▶ [WRITTEN REQUEST]
Restate each line word for word. Leave out every picture.

** Start GIVEN MATERIAL **

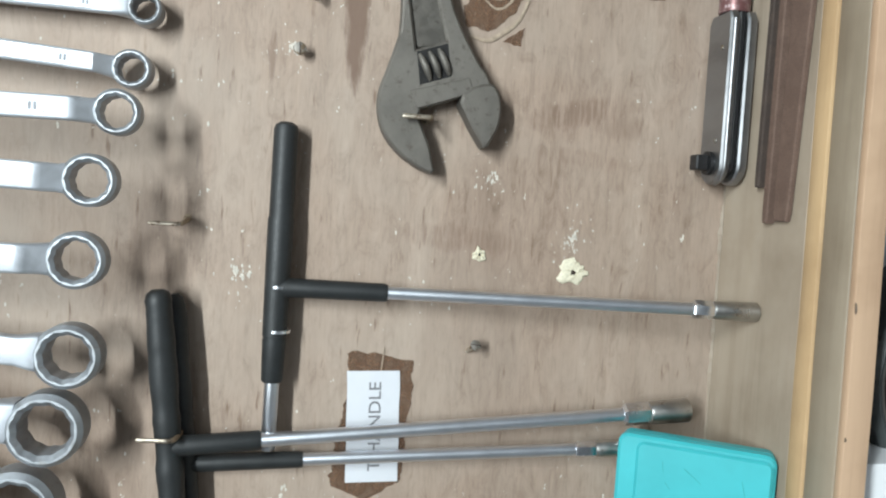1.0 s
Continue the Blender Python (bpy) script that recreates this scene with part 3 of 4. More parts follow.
def open_spanner(x0, z0, x1, z1, r0, r1, sizes, n=0.0012, thick=0.0080, flip=1, bars=True):
    """From the lower-x head centre to the higher-x head centre, in metres on the board; r0, r1: head radii."""
    d = math.hypot(x1 - x0, z1 - z0)
    ang = math.degrees(math.atan2(z1 - z0, x1 - x0))
    t = thing("open_end_spanner", on_board(x0, z0, n, ang), "satin chrome double open-ended spanner resting on screws in the plywood", "spanner", "open-ended spanners")
    turn = Matrix.Rotation(radians(15 * flip), 4, "Z")
    part("jaw", slab(bmesh.new(), jaw_loop(r0, r0 * 0.98, 1), 0, thick, min(0.0011, r0 * 0.045), Matrix.Rotation(radians(180), 4, "Z") @ turn), M_CHROME, t)
    part("jaw", slab(bmesh.new(), jaw_loop(r1, r1 * 0.98, 1), 0, thick, min(0.0011, r1 * 0.045), Matrix.Translation((d, 0, 0)) @ turn), M_CHROME, t)
    w = (r0 + r1) * 0.245
    bm = bmesh.new()
    zc, th = thick / 2 - 0.0002, thick * 0.78
    sections(bm, [(r0 * 0.62, 0, zc, w * 3.0, th, 0.0028), (r0 * 0.95, 0, zc, w * 2.35, th, 0.0028), (r0 * 1.35, 0, zc, w * 2.08, th, 0.0028), (d / 2, 0, zc, w * 2, th, 0.0028),
                  (d - r1 * 1.35, 0, zc, w * 2.08, th, 0.0028), (d - r1 * 0.95, 0, zc, w * 2.35, th, 0.0028), (d - r1 * 0.62, 0, zc, w * 3.0, th, 0.0028)])
    shank = part("shank", bm, M_CHROME, t)
    # raised border of the stamped panel
    top = zc + th / 2
    pw, a, b = w * 0.56, r0 * 1.30, d - r1 * 1.30
    border = [(a, -pw), (b, -pw), (b, pw), (a, pw)]
    outer = offset(border, -0.0011)
    bm = bmesh.new()
    rows = [[bm.verts.new((p[0], p[1], z)) for p in lp] for lp, z in ((offset(border, -0.0016), top - 0.0002), (outer, top + 0.0007), (border, top + 0.0007), (offset(border, 0.0005), top - 0.0002))]
    for p, q in zip(rows, rows[1:]):
        for i in range(4):
            bm.faces.new((p[i - 1], p[i], q[i], q[i - 1]))
    part("panel_border", bm, M_BORDER, shank)
    # the maker's mark, as plain bars
    k, span = 7, d * 0.34
    for i in range(k):
        c = d * 0.48 - span / 2 + span * (i + 0.5) / k
        hw = span / k * 0.36
        low, high = (-pw * 0.50, -pw * 0.18) if i % 2 else (pw * 0.15, pw * 0.50)
        for x0, x1, y0, y1 in ((c - hw, c - hw * 0.35, -pw * 0.50, pw * 0.50), (c, c + hw, low, high)):
            part("stamped_mark", slab(bmesh.new(), [(x0, y0), (x1, y0), (x1, y1), (x0, y1)], top - 0.0002, top + 0.0002, 0.00005), M_ETCH, shank)
    if sizes:
        s = pw * 0.95
        lettering(sizes[1], b - s * 1.5, s * 0.75, top + 0.00025, s * 1.4, s * 1.1, M_STAMP, shank, -90, "size_stamp")
        lettering(sizes[0], a + s * 0.4, s * 0.75, top + 0.00025, s * 1.4, s * 1.1, M_STAMP, shank, -90, "size_stamp")
    return t


mm = 0.001
SPANNERS = [  # x and z of the lower and upper head, radii, sizes
    ((488, 1732), (712, 1738), 25.5, 25.0, ("22", "20")),
    ((511, 1673), (700, 1678), 23.4, 22.6, ("18", "19")),
    ((515, 1614), (683, 1626), 22.0, 21.0, ("17", "16")),
    ((527, 1571), (675, 1577), 19.5, 17.8, ("15", "14")),
    ((538, 1522), (665, 1537), 18.0, 16.3, ("13", "12")),
    ((546, 1480), (657, 1486), 13.4, 14.0, ("10", "11")),
    ((545, 1445), (649, 1446), 11.3, 12.4, ("8", "9")),
    ((540, 1411), (638, 1415), 9.6, 10.8, ("6", "7")),
]
for (xa, za), (xb, zb), ra, rb, sz in SPANNERS:
    open_spanner(xa * mm, za * mm, xb * mm, zb * mm, ra * mm, rb * mm, sz)
    hd = max(0.0030, ra * mm * 0.17)
    screw(xa * mm - ra * mm * 0.02, za * mm + ra * mm * 0.28, 0.0125, hd, 4, 40, "spanner pegs")
    screw(xb * mm + rb * mm * 0.14, zb * mm + rb * mm * 0.40, 0.0125, hd, -3, 70, "spanner pegs")

# ---- ring spanners ----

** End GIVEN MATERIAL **

▶ [RESULT FOR THIS EXERCISE]
1.0 s
Continue the Blender Python (bpy) script that recreates this scene with part 3 of 4. More parts follow.
def open_spanner(x0, z0, x1, z1, r0, r1, sizes, n=0.0012, thick=0.0080, flip=1, bars=True):
    """From the lower-x head centre to the higher-x head centre, in metres on the board; r0, r1: head radii."""
    d = math.hypot(x1 - x0, z1 - z0)
    ang = math.degrees(math.atan2(z1 - z0, x1 - x0))
    t = thing("open_end_spanner", on_board(x0, z0, n, ang), "satin chrome double open-ended spanner resting on screws in the plywood", "spanner", "open-ended spanners")
    turn = Matrix.Rotation(radians(15 * flip), 4, "Z")
    part("jaw", slab(bmesh.new(), jaw_loop(r0, r0 * 0.98, 1), 0, thick, min(0.0011, r0 * 0.045), Matrix.Rotation(radians(180), 4, "Z") @ turn), M_CHROME, t)
    part("jaw", slab(bmesh.new(), jaw_loop(r1, r1 * 0.98, 1), 0, thick, min(0.0011, r1 * 0.045), Matrix.Translation((d, 0, 0)) @ turn), M_CHROME, t)
    w = (r0 + r1) * 0.245
    bm = bmesh.new()
    zc, th = thick / 2 - 0.0002, thick * 0.78
    sections(bm, [(r0 * 0.62, 0, zc, w * 3.0, th, 0.0028), (r0 * 0.95, 0, zc, w * 2.35, th, 0.0028), (r0 * 1.35, 0, zc, w * 2.08, th, 0.0028), (d / 2, 0, zc, w * 2, th, 0.0028),
                  (d - r1 * 1.35, 0, zc, w * 2.08, th, 0.0028), (d - r1 * 0.95, 0, zc, w * 2.35, th, 0.0028), (d - r1 * 0.62, 0, zc, w * 3.0, th, 0.0028)])
    shank = part("shank", bm, M_CHROME, t)
    # raised border of the stamped panel
    top = zc + th / 2
    pw, a, b = w * 0.56, r0 * 1.30, d - r1 * 1.30
    border = [(a, -pw), (b, -pw), (b, pw), (a, pw)]
    outer = offset(border, -0.0011)
    bm = bmesh.new()
    rows = [[bm.verts.new((p[0], p[1], z)) for p in lp] for lp, z in ((offset(border, -0.0016), top - 0.0002), (outer, top + 0.0007), (border, top + 0.0007), (offset(border, 0.0005), top - 0.0002))]
    for p, q in zip(rows, rows[1:]):
        for i in range(4):
            bm.faces.new((p[i - 1], p[i], q[i], q[i - 1]))
    part("panel_border", bm, M_BORDER, shank)
    # the maker's mark, as plain bars
    k, span = 7, d * 0.34
    for i in range(k):
        c = d * 0.48 - span / 2 + span * (i + 0.5) / k
        hw = span / k * 0.36
        low, high = (-pw * 0.50, -pw * 0.18) if i % 2 else (pw * 0.15, pw * 0.50)
        for x0, x1, y0, y1 in ((c - hw, c - hw * 0.35, -pw * 0.50, pw * 0.50), (c, c + hw, low, high)):
            part("stamped_mark", slab(bmesh.new(), [(x0, y0), (x1, y0), (x1, y1), (x0, y1)], top - 0.0002, top + 0.0002, 0.00005), M_ETCH, shank)
    if sizes:
        s = pw * 0.95
        lettering(sizes[1], b - s * 1.5, s * 0.75, top + 0.00025, s * 1.4, s * 1.1, M_STAMP, shank, -90, "size_stamp")
        lettering(sizes[0], a + s * 0.4, s * 0.75, top + 0.00025, s * 1.4, s * 1.1, M_STAMP, shank, -90, "size_stamp")
    return t


mm = 0.001
SPANNERS = [  # x and z of the lower and upper head, radii, sizes
    ((488, 1732), (712, 1738), 25.5, 25.0, ("22", "20")),
    ((511, 1673), (700, 1678), 23.4, 22.6, ("18", "19")),
    ((515, 1614), (683, 1626), 22.0, 21.0, ("17", "16")),
    ((527, 1571), (675, 1577), 19.5, 17.8, ("15", "14")),
    ((538, 1522), (665, 1537), 18.0, 16.3, ("13", "12")),
    ((546, 1480), (657, 1486), 13.4, 14.0, ("10", "11")),
    ((545, 1445), (649, 1446), 11.3, 12.4, ("8", "9")),
    ((540, 1411), (638, 1415), 9.6, 10.8, ("6", "7")),
]
for (xa, za), (xb, zb), ra, rb, sz in SPANNERS:
    open_spanner(xa * mm, za * mm, xb * mm, zb * mm, ra * mm, rb * mm, sz)
    hd = max(0.0030, ra * mm * 0.17)
    screw(xa * mm - ra * mm * 0.02, za * mm + ra * mm * 0.28, 0.0125, hd, 4, 40, "spanner pegs")
    screw(xb * mm + rb * mm * 0.14, zb * mm + rb * mm * 0.40, 0.0125, hd, -3, 70, "spanner pegs")

# ---- ring spanners ----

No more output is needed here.